Never known for its speed, Congress has moved exceptionally slow this summer. Party lines have blurred as interest groups fight over the farm bill, an omnibus measure that has traditionally funded the food stamp/Supplemental Nutrition Assistance Program.

Conservatives are attacking the program as a relic of "dependency class" welfare, and budget hawks from both parties are challenging agricultural interests in hopes of reducing farm subsidies. As both of these issues have proved highly contentious, the House passed its most recent Farm Bill by separating the nutrition program into its own bill. Hawks can get their subsidy cuts, while the nutrition program braces for the cuts it could face as a stand-alone bill.

Legislation comes from compromise, but Congress is playing politics with people's livelihood. Cutting food aid will only endanger our most impoverished and marginalized families.

Formerly known as food stamps, the Supplemental Nutrition Assistance Program is the most direct, effective service provided to the poor. Enrollees receive an average of $4.50 per person per day, a stipend that can cover grain staples for the frugal-minded. Indeed, the program's "welfare queen" reputation is wholly unearned; these funds work to put food on hungry children's plates.

In Texas, 82 percent of all participants are families with children and 25 percent are in households with the elderly and disabled. The aid does not come easily either - completing the application requires working through 12 formidable pages of documenting income, expense and dependent status. This stringency has resulted in all-time low error rates, with overpayment at just 4 percent - lower than many of the Farm Bill's untouchable subsidy programs.

Regardless of these facts, detractors say the nutrition program creates dependency among its recipients.
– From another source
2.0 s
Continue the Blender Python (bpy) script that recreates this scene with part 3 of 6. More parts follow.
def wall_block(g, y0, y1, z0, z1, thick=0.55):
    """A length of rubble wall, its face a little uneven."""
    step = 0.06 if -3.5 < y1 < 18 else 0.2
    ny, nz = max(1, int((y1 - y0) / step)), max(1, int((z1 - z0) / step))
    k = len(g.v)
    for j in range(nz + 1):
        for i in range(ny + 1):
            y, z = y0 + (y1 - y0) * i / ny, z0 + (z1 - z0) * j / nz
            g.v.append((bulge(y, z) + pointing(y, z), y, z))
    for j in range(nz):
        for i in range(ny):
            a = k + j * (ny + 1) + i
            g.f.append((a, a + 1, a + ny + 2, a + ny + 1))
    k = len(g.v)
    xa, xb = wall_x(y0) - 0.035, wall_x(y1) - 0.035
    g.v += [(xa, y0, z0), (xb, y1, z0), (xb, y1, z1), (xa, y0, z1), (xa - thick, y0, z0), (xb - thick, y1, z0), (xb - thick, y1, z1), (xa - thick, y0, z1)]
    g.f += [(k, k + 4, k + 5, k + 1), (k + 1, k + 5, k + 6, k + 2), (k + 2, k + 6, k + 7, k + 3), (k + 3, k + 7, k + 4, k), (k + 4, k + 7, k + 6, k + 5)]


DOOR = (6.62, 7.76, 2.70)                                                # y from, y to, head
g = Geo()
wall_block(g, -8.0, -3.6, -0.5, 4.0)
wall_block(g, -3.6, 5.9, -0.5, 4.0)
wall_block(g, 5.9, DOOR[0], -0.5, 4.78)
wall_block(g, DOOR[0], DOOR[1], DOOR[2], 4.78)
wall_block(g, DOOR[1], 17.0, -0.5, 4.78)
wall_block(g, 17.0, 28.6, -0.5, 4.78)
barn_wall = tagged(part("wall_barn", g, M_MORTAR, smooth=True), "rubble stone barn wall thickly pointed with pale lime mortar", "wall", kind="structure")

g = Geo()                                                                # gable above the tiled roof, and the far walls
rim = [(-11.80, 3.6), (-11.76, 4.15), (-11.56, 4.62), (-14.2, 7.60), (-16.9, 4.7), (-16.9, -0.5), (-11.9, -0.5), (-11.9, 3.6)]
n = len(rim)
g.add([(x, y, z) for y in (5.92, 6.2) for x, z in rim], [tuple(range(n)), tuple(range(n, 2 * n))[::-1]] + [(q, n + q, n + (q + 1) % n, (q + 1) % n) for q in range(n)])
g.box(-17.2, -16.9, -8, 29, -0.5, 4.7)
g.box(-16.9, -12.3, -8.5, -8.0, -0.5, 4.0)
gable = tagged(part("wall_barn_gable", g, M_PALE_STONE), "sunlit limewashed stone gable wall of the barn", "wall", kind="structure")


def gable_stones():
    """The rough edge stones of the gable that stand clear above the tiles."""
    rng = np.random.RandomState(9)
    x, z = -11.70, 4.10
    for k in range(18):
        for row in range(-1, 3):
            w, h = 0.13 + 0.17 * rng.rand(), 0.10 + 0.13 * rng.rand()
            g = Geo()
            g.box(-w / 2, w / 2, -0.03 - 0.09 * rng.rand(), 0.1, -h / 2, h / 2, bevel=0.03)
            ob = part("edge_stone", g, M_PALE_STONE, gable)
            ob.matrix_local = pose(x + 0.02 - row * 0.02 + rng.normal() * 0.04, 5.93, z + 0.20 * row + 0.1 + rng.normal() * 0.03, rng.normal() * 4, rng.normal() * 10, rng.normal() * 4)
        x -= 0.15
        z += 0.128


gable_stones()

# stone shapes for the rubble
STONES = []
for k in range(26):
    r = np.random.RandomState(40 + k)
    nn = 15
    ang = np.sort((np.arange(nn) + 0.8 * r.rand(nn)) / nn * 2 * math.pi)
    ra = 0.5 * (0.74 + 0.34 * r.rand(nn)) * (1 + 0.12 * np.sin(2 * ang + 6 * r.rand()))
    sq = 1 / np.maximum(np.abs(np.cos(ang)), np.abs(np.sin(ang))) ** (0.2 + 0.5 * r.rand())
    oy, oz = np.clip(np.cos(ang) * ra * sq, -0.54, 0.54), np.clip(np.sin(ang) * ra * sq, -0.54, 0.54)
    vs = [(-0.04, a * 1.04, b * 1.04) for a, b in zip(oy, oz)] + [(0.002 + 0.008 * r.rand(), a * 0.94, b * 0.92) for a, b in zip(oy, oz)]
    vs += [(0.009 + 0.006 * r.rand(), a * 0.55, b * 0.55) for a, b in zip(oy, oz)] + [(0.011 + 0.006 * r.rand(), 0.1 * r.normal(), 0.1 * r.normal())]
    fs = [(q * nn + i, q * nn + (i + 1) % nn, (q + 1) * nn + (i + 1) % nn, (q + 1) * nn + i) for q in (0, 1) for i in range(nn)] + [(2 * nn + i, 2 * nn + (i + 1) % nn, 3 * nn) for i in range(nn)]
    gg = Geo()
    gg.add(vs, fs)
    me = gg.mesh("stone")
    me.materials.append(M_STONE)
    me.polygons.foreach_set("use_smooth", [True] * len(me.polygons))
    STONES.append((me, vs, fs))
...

This is patently false. Food stamps are a telltale sign of economic struggle, and few people ever want to broadcast their financial difficulties.
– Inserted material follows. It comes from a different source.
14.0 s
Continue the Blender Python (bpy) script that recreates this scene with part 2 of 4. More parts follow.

Opponents who want to score political points suggest work requirements or drug testing, as if the Supplemental Nutrition Assistance Program subsidizes idleness. More than half of participants are already working when they enroll, while many of those who are not require food stamps as transitional aid while they find employment. Furthermore, the nonpartisan Center of Budget and Policy Priorities reports that among those who worked in the year prior to receiving nutrition benefits, only 4 percent did not work in the following year. That hardly stinks of welfare dependency.

As for drug testing recipients, Florida shows that idea's folly. In 2011, just 108 of 4,086 (2.6 percent) of Floridians applying for assistance failed their drug tests. The requirement did not lead to any drop in applications and, after factoring in reimbursements paid to testers, the "savings" of unpaid benefits from testing actually cost Florida $45,780.
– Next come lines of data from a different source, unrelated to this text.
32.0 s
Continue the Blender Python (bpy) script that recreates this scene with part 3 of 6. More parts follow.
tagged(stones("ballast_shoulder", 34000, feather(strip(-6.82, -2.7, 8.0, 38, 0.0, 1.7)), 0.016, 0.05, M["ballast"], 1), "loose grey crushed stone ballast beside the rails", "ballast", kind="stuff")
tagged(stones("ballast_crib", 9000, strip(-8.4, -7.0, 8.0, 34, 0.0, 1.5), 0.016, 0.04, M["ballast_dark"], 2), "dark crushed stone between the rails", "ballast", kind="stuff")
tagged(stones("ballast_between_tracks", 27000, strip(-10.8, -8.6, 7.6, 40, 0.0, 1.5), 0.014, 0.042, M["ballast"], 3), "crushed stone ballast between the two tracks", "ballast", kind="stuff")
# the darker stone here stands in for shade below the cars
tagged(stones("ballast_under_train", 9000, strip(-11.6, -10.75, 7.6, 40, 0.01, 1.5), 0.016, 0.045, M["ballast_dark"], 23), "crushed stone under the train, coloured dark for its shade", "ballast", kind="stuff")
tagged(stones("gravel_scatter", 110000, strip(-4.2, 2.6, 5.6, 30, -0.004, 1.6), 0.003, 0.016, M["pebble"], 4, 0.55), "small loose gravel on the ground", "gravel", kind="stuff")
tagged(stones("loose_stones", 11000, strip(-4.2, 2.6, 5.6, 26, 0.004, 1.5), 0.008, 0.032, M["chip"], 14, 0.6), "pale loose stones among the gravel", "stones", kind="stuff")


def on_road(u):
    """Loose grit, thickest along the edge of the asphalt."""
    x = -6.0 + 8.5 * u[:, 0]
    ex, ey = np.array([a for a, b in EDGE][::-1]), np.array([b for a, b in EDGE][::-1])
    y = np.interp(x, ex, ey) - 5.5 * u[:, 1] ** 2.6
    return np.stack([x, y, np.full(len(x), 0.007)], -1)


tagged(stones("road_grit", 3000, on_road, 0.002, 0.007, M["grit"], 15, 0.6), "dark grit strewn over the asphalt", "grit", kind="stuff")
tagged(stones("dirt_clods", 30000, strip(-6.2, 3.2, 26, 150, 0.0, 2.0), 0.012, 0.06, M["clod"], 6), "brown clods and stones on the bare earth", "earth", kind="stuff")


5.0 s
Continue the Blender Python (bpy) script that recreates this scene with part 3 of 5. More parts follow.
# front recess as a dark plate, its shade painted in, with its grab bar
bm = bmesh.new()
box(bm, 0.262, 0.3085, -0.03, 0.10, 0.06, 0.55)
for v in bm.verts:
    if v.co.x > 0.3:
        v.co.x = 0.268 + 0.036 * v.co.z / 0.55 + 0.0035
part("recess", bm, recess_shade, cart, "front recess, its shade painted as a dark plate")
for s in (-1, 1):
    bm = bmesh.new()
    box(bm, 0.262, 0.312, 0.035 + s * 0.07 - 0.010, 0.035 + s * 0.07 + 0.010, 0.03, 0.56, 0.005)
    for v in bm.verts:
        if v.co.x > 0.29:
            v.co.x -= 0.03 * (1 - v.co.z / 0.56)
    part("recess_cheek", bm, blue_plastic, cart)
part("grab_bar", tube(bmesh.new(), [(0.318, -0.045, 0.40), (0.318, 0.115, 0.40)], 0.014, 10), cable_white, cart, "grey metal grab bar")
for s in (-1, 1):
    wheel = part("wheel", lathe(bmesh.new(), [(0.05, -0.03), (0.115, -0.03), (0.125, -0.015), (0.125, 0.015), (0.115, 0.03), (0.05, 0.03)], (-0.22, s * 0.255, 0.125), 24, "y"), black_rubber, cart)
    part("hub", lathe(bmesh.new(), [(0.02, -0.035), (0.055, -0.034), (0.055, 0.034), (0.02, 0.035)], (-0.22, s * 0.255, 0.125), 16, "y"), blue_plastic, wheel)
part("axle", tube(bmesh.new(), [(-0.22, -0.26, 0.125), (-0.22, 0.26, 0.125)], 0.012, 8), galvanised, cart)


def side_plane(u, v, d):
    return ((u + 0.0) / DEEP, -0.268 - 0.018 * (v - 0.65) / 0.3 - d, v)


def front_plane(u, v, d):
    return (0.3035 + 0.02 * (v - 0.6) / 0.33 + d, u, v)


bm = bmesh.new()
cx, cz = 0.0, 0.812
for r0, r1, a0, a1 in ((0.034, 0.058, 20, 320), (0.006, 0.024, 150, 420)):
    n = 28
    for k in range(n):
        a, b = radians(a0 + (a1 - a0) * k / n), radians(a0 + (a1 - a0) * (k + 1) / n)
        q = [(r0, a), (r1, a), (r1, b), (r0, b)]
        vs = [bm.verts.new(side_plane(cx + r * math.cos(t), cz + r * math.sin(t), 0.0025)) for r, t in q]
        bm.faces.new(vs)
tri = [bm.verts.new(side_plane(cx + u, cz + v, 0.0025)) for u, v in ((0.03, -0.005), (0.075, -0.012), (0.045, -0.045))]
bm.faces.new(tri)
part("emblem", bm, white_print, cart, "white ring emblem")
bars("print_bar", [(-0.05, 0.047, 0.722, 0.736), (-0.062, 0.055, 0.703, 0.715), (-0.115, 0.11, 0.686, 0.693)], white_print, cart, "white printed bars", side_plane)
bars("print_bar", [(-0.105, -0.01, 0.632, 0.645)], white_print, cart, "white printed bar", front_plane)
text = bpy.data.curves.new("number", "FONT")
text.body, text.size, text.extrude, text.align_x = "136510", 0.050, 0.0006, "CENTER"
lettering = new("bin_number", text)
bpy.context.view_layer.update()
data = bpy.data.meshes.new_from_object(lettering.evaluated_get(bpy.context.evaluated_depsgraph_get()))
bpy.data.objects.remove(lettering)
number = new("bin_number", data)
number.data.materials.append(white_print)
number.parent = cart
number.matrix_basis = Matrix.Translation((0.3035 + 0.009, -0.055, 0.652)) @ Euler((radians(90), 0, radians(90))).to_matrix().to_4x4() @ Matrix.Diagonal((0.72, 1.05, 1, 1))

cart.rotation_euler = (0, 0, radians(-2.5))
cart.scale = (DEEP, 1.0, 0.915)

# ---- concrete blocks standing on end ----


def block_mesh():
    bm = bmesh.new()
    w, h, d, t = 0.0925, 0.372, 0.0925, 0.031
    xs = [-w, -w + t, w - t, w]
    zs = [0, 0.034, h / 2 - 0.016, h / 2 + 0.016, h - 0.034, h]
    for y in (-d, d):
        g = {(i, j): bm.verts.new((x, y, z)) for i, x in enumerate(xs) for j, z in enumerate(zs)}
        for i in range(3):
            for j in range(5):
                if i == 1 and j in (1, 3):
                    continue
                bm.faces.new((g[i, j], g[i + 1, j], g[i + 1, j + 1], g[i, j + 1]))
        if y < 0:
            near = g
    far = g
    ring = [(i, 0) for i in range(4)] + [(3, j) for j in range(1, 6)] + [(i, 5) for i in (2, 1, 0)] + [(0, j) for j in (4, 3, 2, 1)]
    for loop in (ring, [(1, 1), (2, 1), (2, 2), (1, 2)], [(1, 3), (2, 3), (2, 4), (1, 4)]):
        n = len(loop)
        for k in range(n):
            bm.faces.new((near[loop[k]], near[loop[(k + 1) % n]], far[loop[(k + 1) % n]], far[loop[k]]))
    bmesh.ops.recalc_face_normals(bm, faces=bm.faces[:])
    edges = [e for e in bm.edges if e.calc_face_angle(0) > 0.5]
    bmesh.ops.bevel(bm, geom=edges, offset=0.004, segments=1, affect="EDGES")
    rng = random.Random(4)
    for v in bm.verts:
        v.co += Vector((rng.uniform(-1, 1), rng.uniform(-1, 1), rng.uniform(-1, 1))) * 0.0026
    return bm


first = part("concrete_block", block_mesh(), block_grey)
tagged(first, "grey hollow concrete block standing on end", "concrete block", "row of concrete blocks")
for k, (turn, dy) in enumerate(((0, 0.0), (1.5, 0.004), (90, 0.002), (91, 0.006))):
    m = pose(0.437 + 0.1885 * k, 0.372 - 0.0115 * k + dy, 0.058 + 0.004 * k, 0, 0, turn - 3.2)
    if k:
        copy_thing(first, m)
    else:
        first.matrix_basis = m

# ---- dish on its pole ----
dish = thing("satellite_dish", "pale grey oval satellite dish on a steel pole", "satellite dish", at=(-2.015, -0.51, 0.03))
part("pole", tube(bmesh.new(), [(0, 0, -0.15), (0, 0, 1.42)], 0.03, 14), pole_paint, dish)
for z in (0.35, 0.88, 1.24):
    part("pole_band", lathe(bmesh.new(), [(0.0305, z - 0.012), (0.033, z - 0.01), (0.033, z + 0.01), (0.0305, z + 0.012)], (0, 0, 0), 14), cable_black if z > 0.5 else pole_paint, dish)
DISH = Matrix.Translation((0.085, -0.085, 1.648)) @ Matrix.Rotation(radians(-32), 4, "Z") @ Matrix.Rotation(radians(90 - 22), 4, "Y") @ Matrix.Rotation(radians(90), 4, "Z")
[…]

Time and time again, the Supplemental Nutrition Assistance Program proves that it is for the working poor, yet foes seem set on its demise. They cite increased enrollment as proof of a growing "dependency class," but the increased enrollment shows the program doing its job.

Participants have never stayed on the program for long - half of all new cases receive food stamps for fewer than ten months, and nearly three-quarters leave after two years. Like it or not, the Supplemental Nutrition Assistance Program puts food on the table for those who need it most, when they need it most. A helping hand is not a safety net.